Task brief:
Write every line of the material out exactly as shown.
=======
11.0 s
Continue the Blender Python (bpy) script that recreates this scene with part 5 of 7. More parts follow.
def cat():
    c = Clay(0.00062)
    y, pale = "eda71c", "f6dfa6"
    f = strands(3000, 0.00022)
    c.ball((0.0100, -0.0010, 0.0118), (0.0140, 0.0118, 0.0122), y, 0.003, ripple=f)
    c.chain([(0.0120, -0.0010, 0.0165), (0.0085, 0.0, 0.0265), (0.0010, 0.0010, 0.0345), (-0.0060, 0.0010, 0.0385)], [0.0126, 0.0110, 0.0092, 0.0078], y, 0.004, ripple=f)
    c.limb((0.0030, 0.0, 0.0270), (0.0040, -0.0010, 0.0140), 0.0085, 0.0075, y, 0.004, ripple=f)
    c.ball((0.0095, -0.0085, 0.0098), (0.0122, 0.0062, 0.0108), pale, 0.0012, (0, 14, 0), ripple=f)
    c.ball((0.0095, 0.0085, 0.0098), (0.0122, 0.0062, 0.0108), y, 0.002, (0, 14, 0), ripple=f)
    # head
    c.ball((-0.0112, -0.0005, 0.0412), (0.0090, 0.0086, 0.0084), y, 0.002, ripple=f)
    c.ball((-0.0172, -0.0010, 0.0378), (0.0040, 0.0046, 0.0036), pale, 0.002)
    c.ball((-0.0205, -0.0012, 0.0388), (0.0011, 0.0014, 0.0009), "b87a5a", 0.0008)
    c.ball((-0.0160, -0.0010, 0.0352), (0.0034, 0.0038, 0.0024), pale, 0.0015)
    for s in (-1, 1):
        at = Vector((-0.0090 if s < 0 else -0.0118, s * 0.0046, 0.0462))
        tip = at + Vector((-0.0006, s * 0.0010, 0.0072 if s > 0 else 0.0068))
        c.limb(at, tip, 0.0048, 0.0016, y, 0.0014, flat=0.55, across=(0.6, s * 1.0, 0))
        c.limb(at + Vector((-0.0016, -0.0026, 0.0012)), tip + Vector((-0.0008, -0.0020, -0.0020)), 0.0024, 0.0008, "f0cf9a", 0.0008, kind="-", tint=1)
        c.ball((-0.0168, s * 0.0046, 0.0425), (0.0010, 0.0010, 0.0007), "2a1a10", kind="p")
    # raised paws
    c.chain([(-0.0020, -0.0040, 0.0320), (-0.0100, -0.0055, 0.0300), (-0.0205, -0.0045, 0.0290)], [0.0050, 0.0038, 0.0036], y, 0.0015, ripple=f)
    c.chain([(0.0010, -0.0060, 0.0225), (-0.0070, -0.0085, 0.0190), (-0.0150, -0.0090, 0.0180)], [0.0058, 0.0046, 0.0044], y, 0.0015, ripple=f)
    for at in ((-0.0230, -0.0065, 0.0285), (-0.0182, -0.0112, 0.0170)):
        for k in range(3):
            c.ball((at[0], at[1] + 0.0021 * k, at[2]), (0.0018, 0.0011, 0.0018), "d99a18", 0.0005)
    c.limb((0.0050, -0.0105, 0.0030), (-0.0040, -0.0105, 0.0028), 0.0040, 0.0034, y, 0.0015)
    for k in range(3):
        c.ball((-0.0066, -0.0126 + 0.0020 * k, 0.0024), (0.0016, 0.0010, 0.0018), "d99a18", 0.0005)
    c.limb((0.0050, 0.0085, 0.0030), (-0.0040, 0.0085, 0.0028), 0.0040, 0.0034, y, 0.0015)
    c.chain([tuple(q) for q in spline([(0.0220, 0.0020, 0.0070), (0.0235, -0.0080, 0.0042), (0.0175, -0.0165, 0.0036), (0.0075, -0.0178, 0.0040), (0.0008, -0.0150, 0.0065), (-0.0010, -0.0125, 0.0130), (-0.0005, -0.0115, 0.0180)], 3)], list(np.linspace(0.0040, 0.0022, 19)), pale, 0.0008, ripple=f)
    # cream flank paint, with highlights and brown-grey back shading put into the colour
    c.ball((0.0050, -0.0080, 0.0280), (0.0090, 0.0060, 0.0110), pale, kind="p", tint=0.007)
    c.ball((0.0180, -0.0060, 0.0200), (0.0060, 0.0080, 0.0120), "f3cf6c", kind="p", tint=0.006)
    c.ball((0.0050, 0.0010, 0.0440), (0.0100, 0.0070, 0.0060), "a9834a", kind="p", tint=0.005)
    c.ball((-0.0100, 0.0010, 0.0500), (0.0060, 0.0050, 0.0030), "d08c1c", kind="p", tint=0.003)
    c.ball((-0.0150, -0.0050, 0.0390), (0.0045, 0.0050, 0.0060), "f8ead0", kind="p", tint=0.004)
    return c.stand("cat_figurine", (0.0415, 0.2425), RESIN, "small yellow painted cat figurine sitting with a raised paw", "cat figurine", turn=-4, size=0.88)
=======
Correct response:
11.0 s
Continue the Blender Python (bpy) script that recreates this scene with part 5 of 7. More parts follow.
def cat():
    c = Clay(0.00062)
    y, pale = "eda71c", "f6dfa6"
    f = strands(3000, 0.00022)
    c.ball((0.0100, -0.0010, 0.0118), (0.0140, 0.0118, 0.0122), y, 0.003, ripple=f)
    c.chain([(0.0120, -0.0010, 0.0165), (0.0085, 0.0, 0.0265), (0.0010, 0.0010, 0.0345), (-0.0060, 0.0010, 0.0385)], [0.0126, 0.0110, 0.0092, 0.0078], y, 0.004, ripple=f)
    c.limb((0.0030, 0.0, 0.0270), (0.0040, -0.0010, 0.0140), 0.0085, 0.0075, y, 0.004, ripple=f)
    c.ball((0.0095, -0.0085, 0.0098), (0.0122, 0.0062, 0.0108), pale, 0.0012, (0, 14, 0), ripple=f)
    c.ball((0.0095, 0.0085, 0.0098), (0.0122, 0.0062, 0.0108), y, 0.002, (0, 14, 0), ripple=f)
    # head
    c.ball((-0.0112, -0.0005, 0.0412), (0.0090, 0.0086, 0.0084), y, 0.002, ripple=f)
    c.ball((-0.0172, -0.0010, 0.0378), (0.0040, 0.0046, 0.0036), pale, 0.002)
    c.ball((-0.0205, -0.0012, 0.0388), (0.0011, 0.0014, 0.0009), "b87a5a", 0.0008)
    c.ball((-0.0160, -0.0010, 0.0352), (0.0034, 0.0038, 0.0024), pale, 0.0015)
    for s in (-1, 1):
        at = Vector((-0.0090 if s < 0 else -0.0118, s * 0.0046, 0.0462))
        tip = at + Vector((-0.0006, s * 0.0010, 0.0072 if s > 0 else 0.0068))
        c.limb(at, tip, 0.0048, 0.0016, y, 0.0014, flat=0.55, across=(0.6, s * 1.0, 0))
        c.limb(at + Vector((-0.0016, -0.0026, 0.0012)), tip + Vector((-0.0008, -0.0020, -0.0020)), 0.0024, 0.0008, "f0cf9a", 0.0008, kind="-", tint=1)
        c.ball((-0.0168, s * 0.0046, 0.0425), (0.0010, 0.0010, 0.0007), "2a1a10", kind="p")
    # raised paws
    c.chain([(-0.0020, -0.0040, 0.0320), (-0.0100, -0.0055, 0.0300), (-0.0205, -0.0045, 0.0290)], [0.0050, 0.0038, 0.0036], y, 0.0015, ripple=f)
    c.chain([(0.0010, -0.0060, 0.0225), (-0.0070, -0.0085, 0.0190), (-0.0150, -0.0090, 0.0180)], [0.0058, 0.0046, 0.0044], y, 0.0015, ripple=f)
    for at in ((-0.0230, -0.0065, 0.0285), (-0.0182, -0.0112, 0.0170)):
        for k in range(3):
            c.ball((at[0], at[1] + 0.0021 * k, at[2]), (0.0018, 0.0011, 0.0018), "d99a18", 0.0005)
    c.limb((0.0050, -0.0105, 0.0030), (-0.0040, -0.0105, 0.0028), 0.0040, 0.0034, y, 0.0015)
    for k in range(3):
        c.ball((-0.0066, -0.0126 + 0.0020 * k, 0.0024), (0.0016, 0.0010, 0.0018), "d99a18", 0.0005)
    c.limb((0.0050, 0.0085, 0.0030), (-0.0040, 0.0085, 0.0028), 0.0040, 0.0034, y, 0.0015)
    c.chain([tuple(q) for q in spline([(0.0220, 0.0020, 0.0070), (0.0235, -0.0080, 0.0042), (0.0175, -0.0165, 0.0036), (0.0075, -0.0178, 0.0040), (0.0008, -0.0150, 0.0065), (-0.0010, -0.0125, 0.0130), (-0.0005, -0.0115, 0.0180)], 3)], list(np.linspace(0.0040, 0.0022, 19)), pale, 0.0008, ripple=f)
    # cream flank paint, with highlights and brown-grey back shading put into the colour
    c.ball((0.0050, -0.0080, 0.0280), (0.0090, 0.0060, 0.0110), pale, kind="p", tint=0.007)
    c.ball((0.0180, -0.0060, 0.0200), (0.0060, 0.0080, 0.0120), "f3cf6c", kind="p", tint=0.006)
    c.ball((0.0050, 0.0010, 0.0440), (0.0100, 0.0070, 0.0060), "a9834a", kind="p", tint=0.005)
    c.ball((-0.0100, 0.0010, 0.0500), (0.0060, 0.0050, 0.0030), "d08c1c", kind="p", tint=0.003)
    c.ball((-0.0150, -0.0050, 0.0390), (0.0045, 0.0050, 0.0060), "f8ead0", kind="p", tint=0.004)
    return c.stand("cat_figurine", (0.0415, 0.2425), RESIN, "small yellow painted cat figurine sitting with a raised paw", "cat figurine", turn=-4, size=0.88)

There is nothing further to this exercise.